Myself, Eamonn, Paul, Richard, and Rene: still fresh, at the foot of Scarr Mountain

Next was a road section at the foot of Scarr. We were hoping to make up some lost time after being slowed by a snowy section. But instead of hitting the usual potholed pavement, we found that the road had turned into an ice sheet! Unfortunately we hadn't thought to bring our ice skates, so we tentatively took to the ice in our running shoes and adopted an unstylish penguin waddle as we maneovered along the treacherous road.

Jase trying to stay upright on the road section above Lough Tay

Djouce mountain is tough, even in the summer. This is the highest and most exposed section on the route, at 700m above sea level. This year we reached Djouce mountain after 2.5 hours. The weather was accommodating, but the snow was deeper than previous years. On the one hand, trying to run over a mountain in knee-deep snow can be quite fun. On other other hand, it is slow going, and we had 27km still to cover before sun-down.

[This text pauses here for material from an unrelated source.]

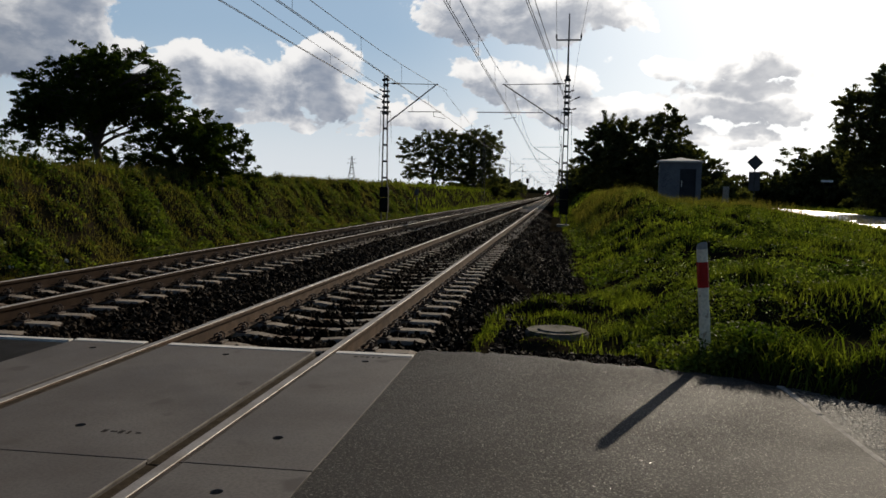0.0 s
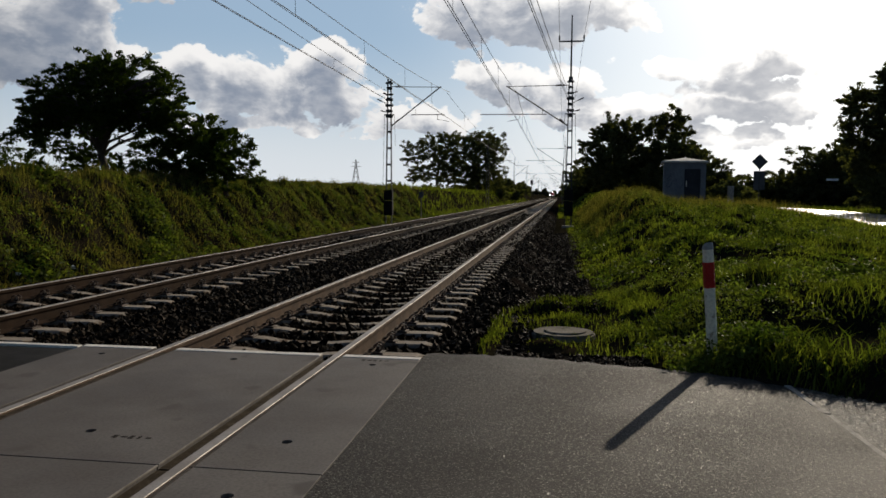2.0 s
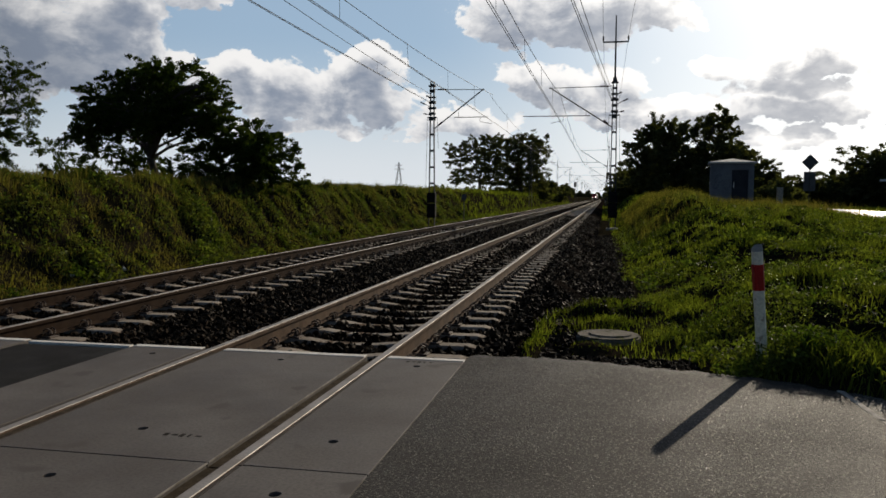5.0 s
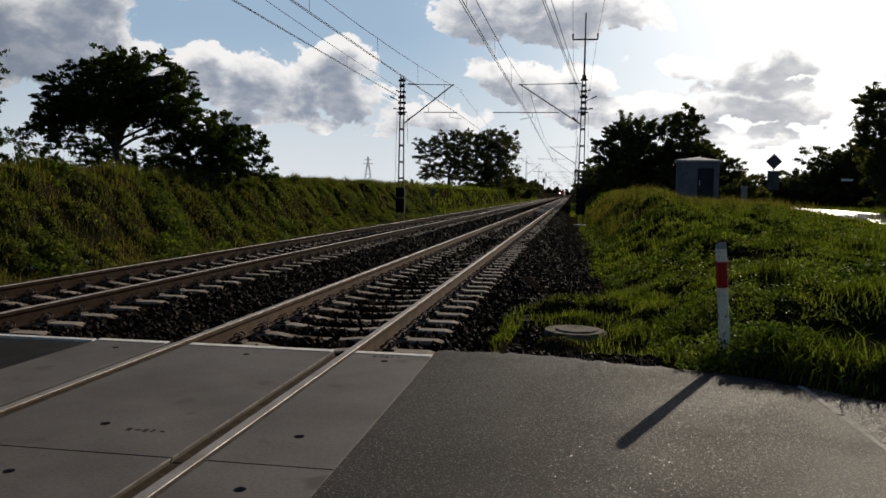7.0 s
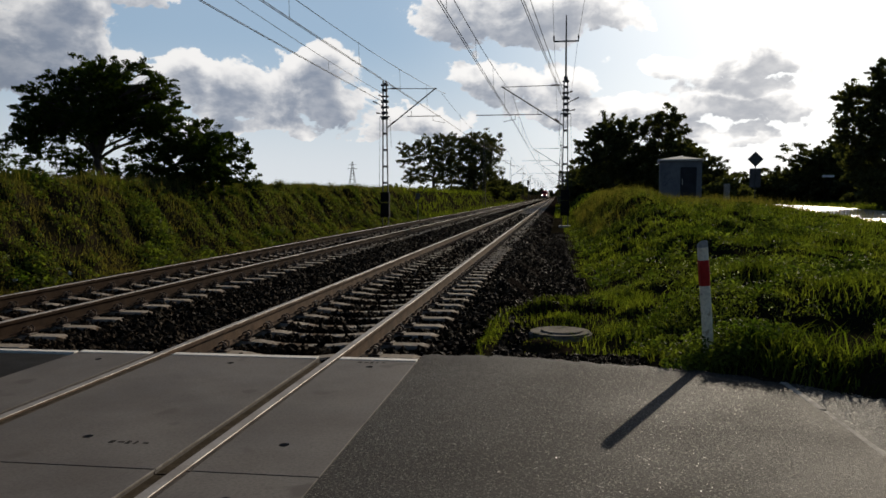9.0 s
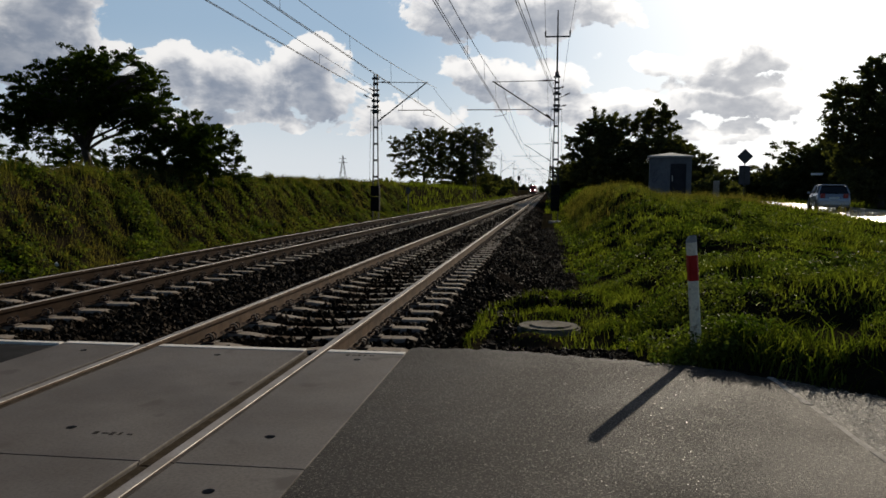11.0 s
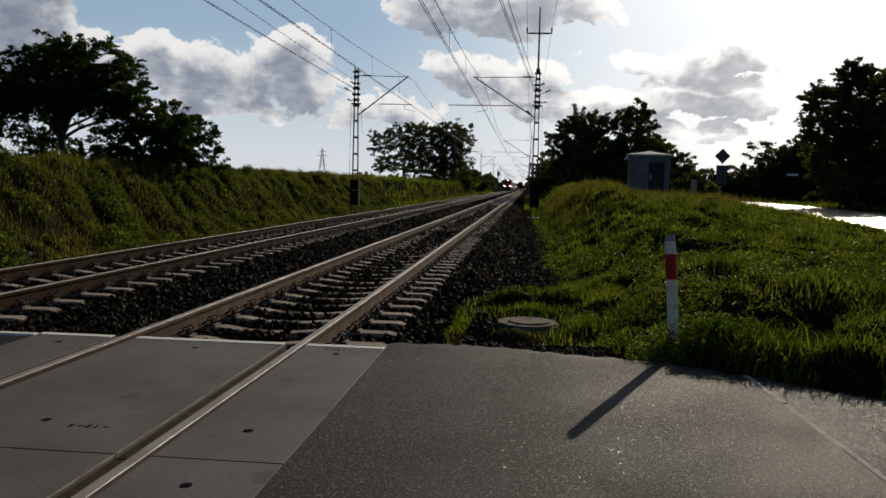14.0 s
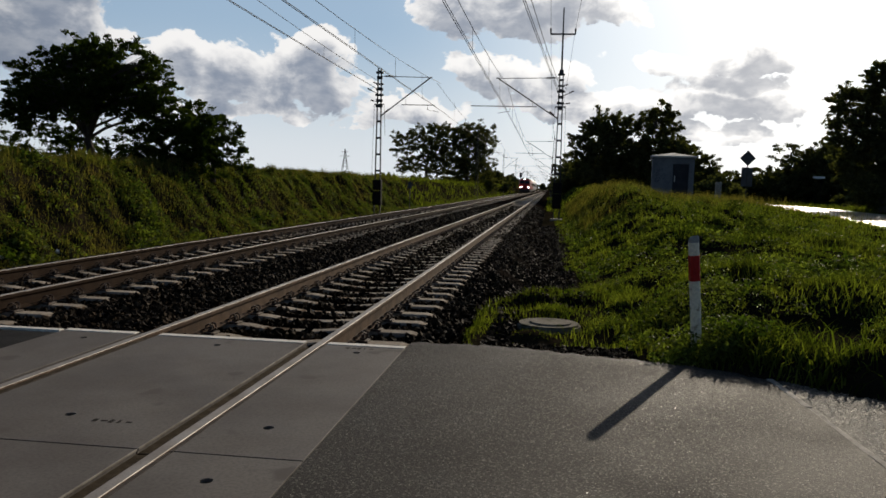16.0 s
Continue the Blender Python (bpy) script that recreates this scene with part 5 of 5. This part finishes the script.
def build_car():
    """A hatchback facing +y, its base at the middle of the wheels' stand."""
    c = thing("car", (16, -120, 0.28), "silver-blue hatchback car driving away along the road", "car")
    stations = ((-2.02, 0.30, 0.62, 0.80), (-1.98, 0.24, 0.95, 0.84), (-1.6, 0.2, 1.0, 0.87), (-0.8, 0.2, 0.97, 0.88), (0.4, 0.2, 0.95, 0.88), (1.2, 0.2, 0.88, 0.87), (1.85, 0.24, 0.74, 0.80), (2.02, 0.32, 0.60, 0.70))
    bm = bmesh.new()
    rows = []
    for y, z0, z1, w in stations:
        rows.append([bm.verts.new(p) for p in ((-w * 0.9, y, z0), (-w, y, z0 + 0.15), (-w, y, z1 - 0.2), (-w * 0.93, y, z1), (w * 0.93, y, z1), (w, y, z1 - 0.2), (w, y, z0 + 0.15), (w * 0.9, y, z0))])
    for a, b in zip(rows, rows[1:]):
        for k in range(8):
            bm.faces.new((a[k], a[(k + 1) % 8], b[(k + 1) % 8], b[k]))
    bm.faces.new(rows[0]), bm.faces.new(rows[-1])
    bmesh.ops.recalc_face_normals(bm, faces=bm.faces[:])
    body = part("body", bm, M_CARPAINT, c, "silver-blue painted body", True)
    bm = bmesh.new()
    rows = []
    for y, z, w in ((-1.92, 0.93, 0.80), (-1.62, 1.38, 0.66), (-1.2, 1.47, 0.62), (0.0, 1.47, 0.62), (0.35, 1.42, 0.64), (1.15, 0.90, 0.78)):
        rows.append([bm.verts.new(p) for p in ((-0.82, y, 0.9), (-w, y, z), (w, y, z), (0.82, y, 0.9))])
    for a, b in zip(rows, rows[1:]):
        for k in range(3):
            bm.faces.new((a[k], a[k + 1], b[k + 1], b[k]))
    bmesh.ops.recalc_face_normals(bm, faces=bm.faces[:])
    cabin = part("cabin_glass", bm, M_GLASS, c, "dark tinted windows")
    bm = bmesh.new()
    box(bm, -0.63, 0.63, -1.66, 0.28, 1.43, 1.50, 0.03)
    part("roof", bm, M_CARPAINT, c)
    for s in (-1, 1):
        for pts in (((0.81, -1.93, 0.95), (0.665, -1.62, 1.42)), ((0.80, -0.95, 0.95), (0.66, -1.0, 1.44)), ((0.80, 0.15, 0.95), (0.66, 0.1, 1.44)), ((0.79, 1.15, 0.92), (0.65, 0.32, 1.44))):
            bm = bmesh.new()
            strut(bm, *[(x * s, y, z) for x, y, z in pts], 0.045)
            part("pillar", bm, M_CARPAINT, c)
        bm = bmesh.new()
        box(bm, 0.60 * s - 0.13, 0.60 * s + 0.13, -2.03, -1.93, 0.72, 0.98, 0.03)
        part("tail_lamp", bm, M_TAIL, c, "red tail lamp")
        bm = bmesh.new()
        box(bm, 0.93 * s - 0.08, 0.93 * s + 0.08, 0.78, 0.92, 0.95, 1.08, 0.02)
        part("mirror", bm, M_CARPAINT, c)
        for y in (-1.28, 1.28):
            bm = bmesh.new()
            bmesh.ops.create_cone(bm, cap_ends=True, segments=24, radius1=0.31, radius2=0.31, depth=0.19, matrix=Matrix.Translation((0.80 * s, y, 0.31)) @ Matrix.Rotation(radians(90), 4, "Y"))
            wh = part("wheel", bm, M_TYRE, c, "black tyre")
            bm = bmesh.new()
            bmesh.ops.create_cone(bm, cap_ends=True, segments=16, radius1=0.2, radius2=0.17, depth=0.2, matrix=Matrix.Translation((0.81 * s, y, 0.31)) @ Matrix.Rotation(radians(90), 4, "Y"))
            part("rim", bm, M_RIM, wh)
    bm = bmesh.new()
    box(bm, -0.78, 0.78, -2.07, -1.95, 0.32, 0.60, 0.04)
    part("bumper", bm, M_CARPAINT, c)
    bm = bmesh.new()
    box(bm, -0.26, 0.26, -2.045, -2.02, 0.68, 0.79)
    part("plate", bm, M_PLATE, c, "plain white plate")
    return c


locomotive = build_locomotive()
coaches = [build_coach(i) for i in range(4)]
car = build_car()


def motions():
    """The train comes on at an even speed along the far track; the car drives off along the road."""
    for ob, back in [(locomotive, 0.0)] + [(c, 16.9 + 24.9 * i) for i, c in enumerate(coaches)]:
        walk(ob, [(t, pose(-4.0, 208.0 + 29.0 * (16.0 - t) + back, 0.0)) for t in (0.0, 4.0, 8.0, 12.0, 16.0)])
    rows = [(0.0, 16.4, -128.0), (4.0, 15.6, -66.0), (8.0, 15.1, -5.0), (9.2, 15.6, 14.0), (10.2, 17.0, 30.0), (10.8, 18.4, 40.0), (11.3, 19.8, 49.0), (11.9, 21.9, 61.0), (12.5, 24.0, 75.0), (13.4, 25.4, 94.0), (14.5, 25.6, 118.0), (16.0, 23.6, 150.0)]
    out = []
    for i, (t, x, y) in enumerate(rows):
        a, b = rows[max(0, i - 1)], rows[min(len(rows) - 1, i + 1)]
        out.append((t, pose(x, y, 0.29, 0, 0, -math.degrees(math.atan2(b[1] - a[1], b[2] - a[2])))))
    walk(car, out)


motions()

Paul struggling in knee deep snow on Djouce Mountain

By the time we reached Curtlestown (34km, 4 hours), we were pining for a hot meal and a pint of Guinness. Eamonn had made the mistake of mentioning Fish'n'chips hours before in a moment of weakness, and the thought had since lodged itself in my mind. The patience starts to wane after stumbling along snowy trails for hours on end. Every footstep seems to slip laterally, or backwards. So much effort required per yard gained. Normally the downhill and flat sections would be a welcome respite from the climbing. But in the snow, every gradient feels like uphill. At this stage I'm wishing that we'd just entered a 5k Santa run in Phoenix Park.

Five hours and 40km after leaving the car behind in Glendalough car park, we were descending towards Glencullen, dangerously close to Johnny Foxes (the highest pub in Ireland). We overcame temptation as we hit enjoyed a clear run on the final short road section, before attacking the final ascent up to fairy castle summit (570 metres).

Finally with 6 hours 10 minutes running time on the clock, we collapsed through the doors of Taylors Three Rock Pub in South Dublin. Although we were an hour slower than previous years, we were stoked to have overcome the deep snow and ice to finish at all! Another successful Glendalough Santa run in the bag.